▸ **Records contained in a dataset**:
═══

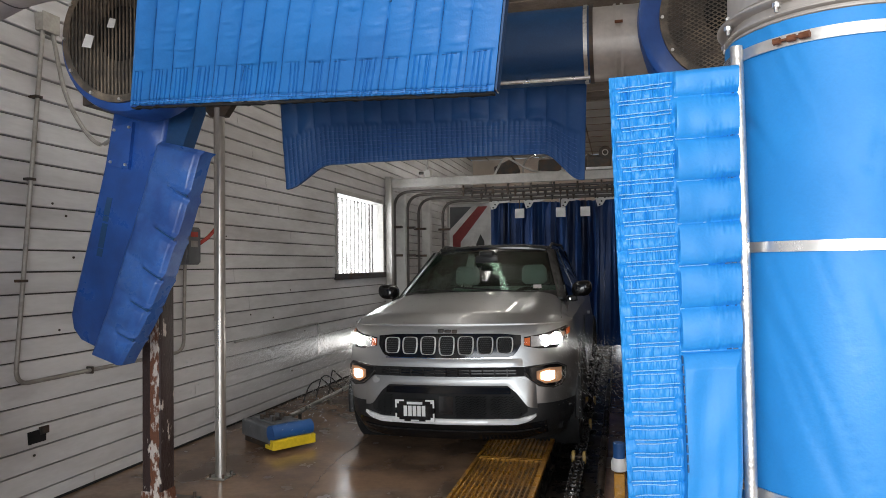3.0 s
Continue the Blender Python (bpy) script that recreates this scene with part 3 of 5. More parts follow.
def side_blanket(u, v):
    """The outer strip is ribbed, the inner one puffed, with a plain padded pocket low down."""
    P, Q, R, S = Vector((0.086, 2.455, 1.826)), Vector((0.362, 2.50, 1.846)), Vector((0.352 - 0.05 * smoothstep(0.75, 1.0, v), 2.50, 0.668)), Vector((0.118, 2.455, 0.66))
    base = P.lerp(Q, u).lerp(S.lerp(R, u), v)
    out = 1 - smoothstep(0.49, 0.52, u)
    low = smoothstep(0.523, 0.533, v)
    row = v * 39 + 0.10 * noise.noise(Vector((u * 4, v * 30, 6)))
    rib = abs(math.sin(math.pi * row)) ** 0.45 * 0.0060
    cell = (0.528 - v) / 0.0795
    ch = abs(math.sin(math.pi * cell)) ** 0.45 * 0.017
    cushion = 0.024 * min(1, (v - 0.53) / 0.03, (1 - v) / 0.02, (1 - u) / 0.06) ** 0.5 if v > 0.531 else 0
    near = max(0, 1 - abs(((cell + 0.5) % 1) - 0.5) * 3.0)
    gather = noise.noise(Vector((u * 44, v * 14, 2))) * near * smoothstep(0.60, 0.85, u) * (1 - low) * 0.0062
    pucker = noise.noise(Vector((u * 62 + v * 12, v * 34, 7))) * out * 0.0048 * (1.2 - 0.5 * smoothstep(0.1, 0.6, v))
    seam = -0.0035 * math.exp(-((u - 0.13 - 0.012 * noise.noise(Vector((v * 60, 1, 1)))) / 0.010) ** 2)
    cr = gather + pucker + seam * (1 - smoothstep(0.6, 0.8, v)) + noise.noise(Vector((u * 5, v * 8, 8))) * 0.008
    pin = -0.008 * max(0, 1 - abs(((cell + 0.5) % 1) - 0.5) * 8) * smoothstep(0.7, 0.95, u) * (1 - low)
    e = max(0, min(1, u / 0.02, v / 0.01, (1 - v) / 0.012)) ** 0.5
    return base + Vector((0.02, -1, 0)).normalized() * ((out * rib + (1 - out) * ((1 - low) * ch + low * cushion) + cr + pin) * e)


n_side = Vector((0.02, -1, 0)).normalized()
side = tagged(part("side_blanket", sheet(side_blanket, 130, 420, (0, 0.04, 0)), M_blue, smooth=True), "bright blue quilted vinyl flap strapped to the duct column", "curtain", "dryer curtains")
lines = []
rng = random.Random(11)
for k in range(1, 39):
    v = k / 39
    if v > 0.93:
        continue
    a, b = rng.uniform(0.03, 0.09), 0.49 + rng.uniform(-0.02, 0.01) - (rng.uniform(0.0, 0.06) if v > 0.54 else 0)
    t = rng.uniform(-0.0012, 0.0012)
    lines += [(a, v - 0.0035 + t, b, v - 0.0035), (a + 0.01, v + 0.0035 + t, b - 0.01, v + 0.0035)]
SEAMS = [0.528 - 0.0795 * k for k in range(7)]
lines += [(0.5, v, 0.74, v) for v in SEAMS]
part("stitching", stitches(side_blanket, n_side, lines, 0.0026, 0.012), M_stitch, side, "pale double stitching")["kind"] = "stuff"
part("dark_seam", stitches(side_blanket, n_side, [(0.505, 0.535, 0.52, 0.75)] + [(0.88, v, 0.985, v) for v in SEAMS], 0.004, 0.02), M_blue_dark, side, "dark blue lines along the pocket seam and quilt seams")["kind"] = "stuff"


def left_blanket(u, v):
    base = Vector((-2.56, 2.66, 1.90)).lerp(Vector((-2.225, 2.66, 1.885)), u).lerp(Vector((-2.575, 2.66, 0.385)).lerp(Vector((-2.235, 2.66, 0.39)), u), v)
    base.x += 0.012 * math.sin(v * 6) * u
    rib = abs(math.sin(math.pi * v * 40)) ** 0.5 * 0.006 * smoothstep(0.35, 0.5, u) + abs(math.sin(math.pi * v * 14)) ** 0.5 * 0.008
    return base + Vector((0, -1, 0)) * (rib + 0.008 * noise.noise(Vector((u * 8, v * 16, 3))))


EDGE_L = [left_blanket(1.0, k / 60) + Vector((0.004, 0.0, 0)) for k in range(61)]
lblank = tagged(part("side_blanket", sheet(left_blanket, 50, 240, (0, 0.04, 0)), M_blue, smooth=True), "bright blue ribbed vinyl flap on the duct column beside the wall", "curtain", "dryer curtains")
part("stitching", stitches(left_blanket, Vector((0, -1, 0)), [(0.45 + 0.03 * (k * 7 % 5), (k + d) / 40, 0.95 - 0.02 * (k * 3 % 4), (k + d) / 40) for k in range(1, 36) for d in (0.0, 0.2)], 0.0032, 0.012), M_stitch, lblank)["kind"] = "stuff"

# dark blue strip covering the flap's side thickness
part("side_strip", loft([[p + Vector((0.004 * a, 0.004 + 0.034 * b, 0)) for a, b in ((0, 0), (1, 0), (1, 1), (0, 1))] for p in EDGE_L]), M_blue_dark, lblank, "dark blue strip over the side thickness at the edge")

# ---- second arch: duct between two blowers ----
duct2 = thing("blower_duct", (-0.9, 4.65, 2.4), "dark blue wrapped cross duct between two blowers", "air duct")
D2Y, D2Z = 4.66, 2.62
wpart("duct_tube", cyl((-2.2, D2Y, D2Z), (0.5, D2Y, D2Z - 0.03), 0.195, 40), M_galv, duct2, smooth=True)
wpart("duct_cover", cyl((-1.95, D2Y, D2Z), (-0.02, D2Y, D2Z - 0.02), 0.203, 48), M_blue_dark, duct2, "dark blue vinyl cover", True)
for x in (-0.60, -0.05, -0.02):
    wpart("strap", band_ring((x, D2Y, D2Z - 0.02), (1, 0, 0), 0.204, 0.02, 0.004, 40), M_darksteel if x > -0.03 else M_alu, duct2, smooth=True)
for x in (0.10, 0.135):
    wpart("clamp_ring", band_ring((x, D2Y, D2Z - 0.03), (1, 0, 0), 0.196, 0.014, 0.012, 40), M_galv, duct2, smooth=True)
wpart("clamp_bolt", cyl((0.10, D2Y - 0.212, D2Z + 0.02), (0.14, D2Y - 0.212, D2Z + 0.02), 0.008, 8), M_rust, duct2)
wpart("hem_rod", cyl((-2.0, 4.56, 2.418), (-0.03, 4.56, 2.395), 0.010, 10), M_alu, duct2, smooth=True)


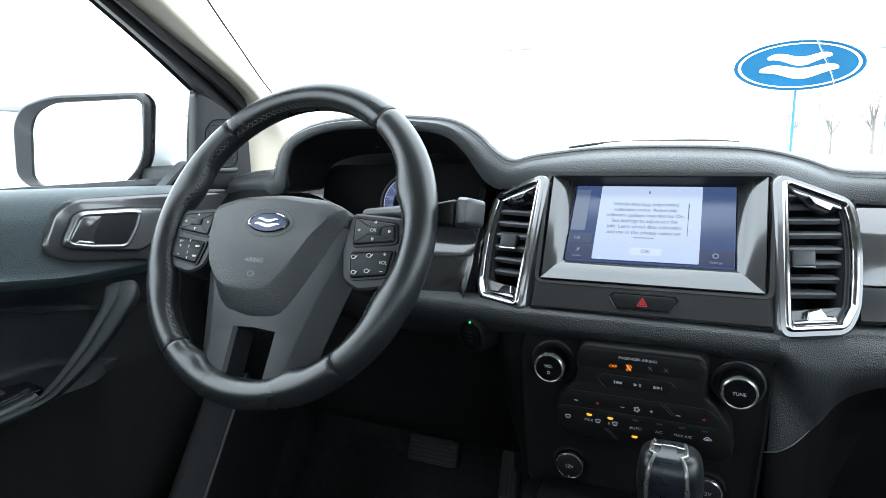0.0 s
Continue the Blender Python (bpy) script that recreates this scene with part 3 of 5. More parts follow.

═══

▸ **EXERCISE TASK**: Transcribe the full listing above exactly as it stands, minus the pictures.

▸ **OUTPUT BELOW**:
3.0 s
Continue the Blender Python (bpy) script that recreates this scene with part 3 of 5. More parts follow.
def side_blanket(u, v):
    """The outer strip is ribbed, the inner one puffed, with a plain padded pocket low down."""
    P, Q, R, S = Vector((0.086, 2.455, 1.826)), Vector((0.362, 2.50, 1.846)), Vector((0.352 - 0.05 * smoothstep(0.75, 1.0, v), 2.50, 0.668)), Vector((0.118, 2.455, 0.66))
    base = P.lerp(Q, u).lerp(S.lerp(R, u), v)
    out = 1 - smoothstep(0.49, 0.52, u)
    low = smoothstep(0.523, 0.533, v)
    row = v * 39 + 0.10 * noise.noise(Vector((u * 4, v * 30, 6)))
    rib = abs(math.sin(math.pi * row)) ** 0.45 * 0.0060
    cell = (0.528 - v) / 0.0795
    ch = abs(math.sin(math.pi * cell)) ** 0.45 * 0.017
    cushion = 0.024 * min(1, (v - 0.53) / 0.03, (1 - v) / 0.02, (1 - u) / 0.06) ** 0.5 if v > 0.531 else 0
    near = max(0, 1 - abs(((cell + 0.5) % 1) - 0.5) * 3.0)
    gather = noise.noise(Vector((u * 44, v * 14, 2))) * near * smoothstep(0.60, 0.85, u) * (1 - low) * 0.0062
    pucker = noise.noise(Vector((u * 62 + v * 12, v * 34, 7))) * out * 0.0048 * (1.2 - 0.5 * smoothstep(0.1, 0.6, v))
    seam = -0.0035 * math.exp(-((u - 0.13 - 0.012 * noise.noise(Vector((v * 60, 1, 1)))) / 0.010) ** 2)
    cr = gather + pucker + seam * (1 - smoothstep(0.6, 0.8, v)) + noise.noise(Vector((u * 5, v * 8, 8))) * 0.008
    pin = -0.008 * max(0, 1 - abs(((cell + 0.5) % 1) - 0.5) * 8) * smoothstep(0.7, 0.95, u) * (1 - low)
    e = max(0, min(1, u / 0.02, v / 0.01, (1 - v) / 0.012)) ** 0.5
    return base + Vector((0.02, -1, 0)).normalized() * ((out * rib + (1 - out) * ((1 - low) * ch + low * cushion) + cr + pin) * e)


n_side = Vector((0.02, -1, 0)).normalized()
side = tagged(part("side_blanket", sheet(side_blanket, 130, 420, (0, 0.04, 0)), M_blue, smooth=True), "bright blue quilted vinyl flap strapped to the duct column", "curtain", "dryer curtains")
lines = []
rng = random.Random(11)
for k in range(1, 39):
    v = k / 39
    if v > 0.93:
        continue
    a, b = rng.uniform(0.03, 0.09), 0.49 + rng.uniform(-0.02, 0.01) - (rng.uniform(0.0, 0.06) if v > 0.54 else 0)
    t = rng.uniform(-0.0012, 0.0012)
    lines += [(a, v - 0.0035 + t, b, v - 0.0035), (a + 0.01, v + 0.0035 + t, b - 0.01, v + 0.0035)]
SEAMS = [0.528 - 0.0795 * k for k in range(7)]
lines += [(0.5, v, 0.74, v) for v in SEAMS]
part("stitching", stitches(side_blanket, n_side, lines, 0.0026, 0.012), M_stitch, side, "pale double stitching")["kind"] = "stuff"
part("dark_seam", stitches(side_blanket, n_side, [(0.505, 0.535, 0.52, 0.75)] + [(0.88, v, 0.985, v) for v in SEAMS], 0.004, 0.02), M_blue_dark, side, "dark blue lines along the pocket seam and quilt seams")["kind"] = "stuff"


def left_blanket(u, v):
    base = Vector((-2.56, 2.66, 1.90)).lerp(Vector((-2.225, 2.66, 1.885)), u).lerp(Vector((-2.575, 2.66, 0.385)).lerp(Vector((-2.235, 2.66, 0.39)), u), v)
    base.x += 0.012 * math.sin(v * 6) * u
    rib = abs(math.sin(math.pi * v * 40)) ** 0.5 * 0.006 * smoothstep(0.35, 0.5, u) + abs(math.sin(math.pi * v * 14)) ** 0.5 * 0.008
    return base + Vector((0, -1, 0)) * (rib + 0.008 * noise.noise(Vector((u * 8, v * 16, 3))))


EDGE_L = [left_blanket(1.0, k / 60) + Vector((0.004, 0.0, 0)) for k in range(61)]
lblank = tagged(part("side_blanket", sheet(left_blanket, 50, 240, (0, 0.04, 0)), M_blue, smooth=True), "bright blue ribbed vinyl flap on the duct column beside the wall", "curtain", "dryer curtains")
part("stitching", stitches(left_blanket, Vector((0, -1, 0)), [(0.45 + 0.03 * (k * 7 % 5), (k + d) / 40, 0.95 - 0.02 * (k * 3 % 4), (k + d) / 40) for k in range(1, 36) for d in (0.0, 0.2)], 0.0032, 0.012), M_stitch, lblank)["kind"] = "stuff"

# dark blue strip covering the flap's side thickness
part("side_strip", loft([[p + Vector((0.004 * a, 0.004 + 0.034 * b, 0)) for a, b in ((0, 0), (1, 0), (1, 1), (0, 1))] for p in EDGE_L]), M_blue_dark, lblank, "dark blue strip over the side thickness at the edge")

# ---- second arch: duct between two blowers ----
duct2 = thing("blower_duct", (-0.9, 4.65, 2.4), "dark blue wrapped cross duct between two blowers", "air duct")
D2Y, D2Z = 4.66, 2.62
wpart("duct_tube", cyl((-2.2, D2Y, D2Z), (0.5, D2Y, D2Z - 0.03), 0.195, 40), M_galv, duct2, smooth=True)
wpart("duct_cover", cyl((-1.95, D2Y, D2Z), (-0.02, D2Y, D2Z - 0.02), 0.203, 48), M_blue_dark, duct2, "dark blue vinyl cover", True)
for x in (-0.60, -0.05, -0.02):
    wpart("strap", band_ring((x, D2Y, D2Z - 0.02), (1, 0, 0), 0.204, 0.02, 0.004, 40), M_darksteel if x > -0.03 else M_alu, duct2, smooth=True)
for x in (0.10, 0.135):
    wpart("clamp_ring", band_ring((x, D2Y, D2Z - 0.03), (1, 0, 0), 0.196, 0.014, 0.012, 40), M_galv, duct2, smooth=True)
wpart("clamp_bolt", cyl((0.10, D2Y - 0.212, D2Z + 0.02), (0.14, D2Y - 0.212, D2Z + 0.02), 0.008, 8), M_rust, duct2)
wpart("hem_rod", cyl((-2.0, 4.56, 2.418), (-0.03, 4.56, 2.395), 0.010, 10), M_alu, duct2, smooth=True)


0.0 s
Continue the Blender Python (bpy) script that recreates this scene with part 3 of 5. More parts follow.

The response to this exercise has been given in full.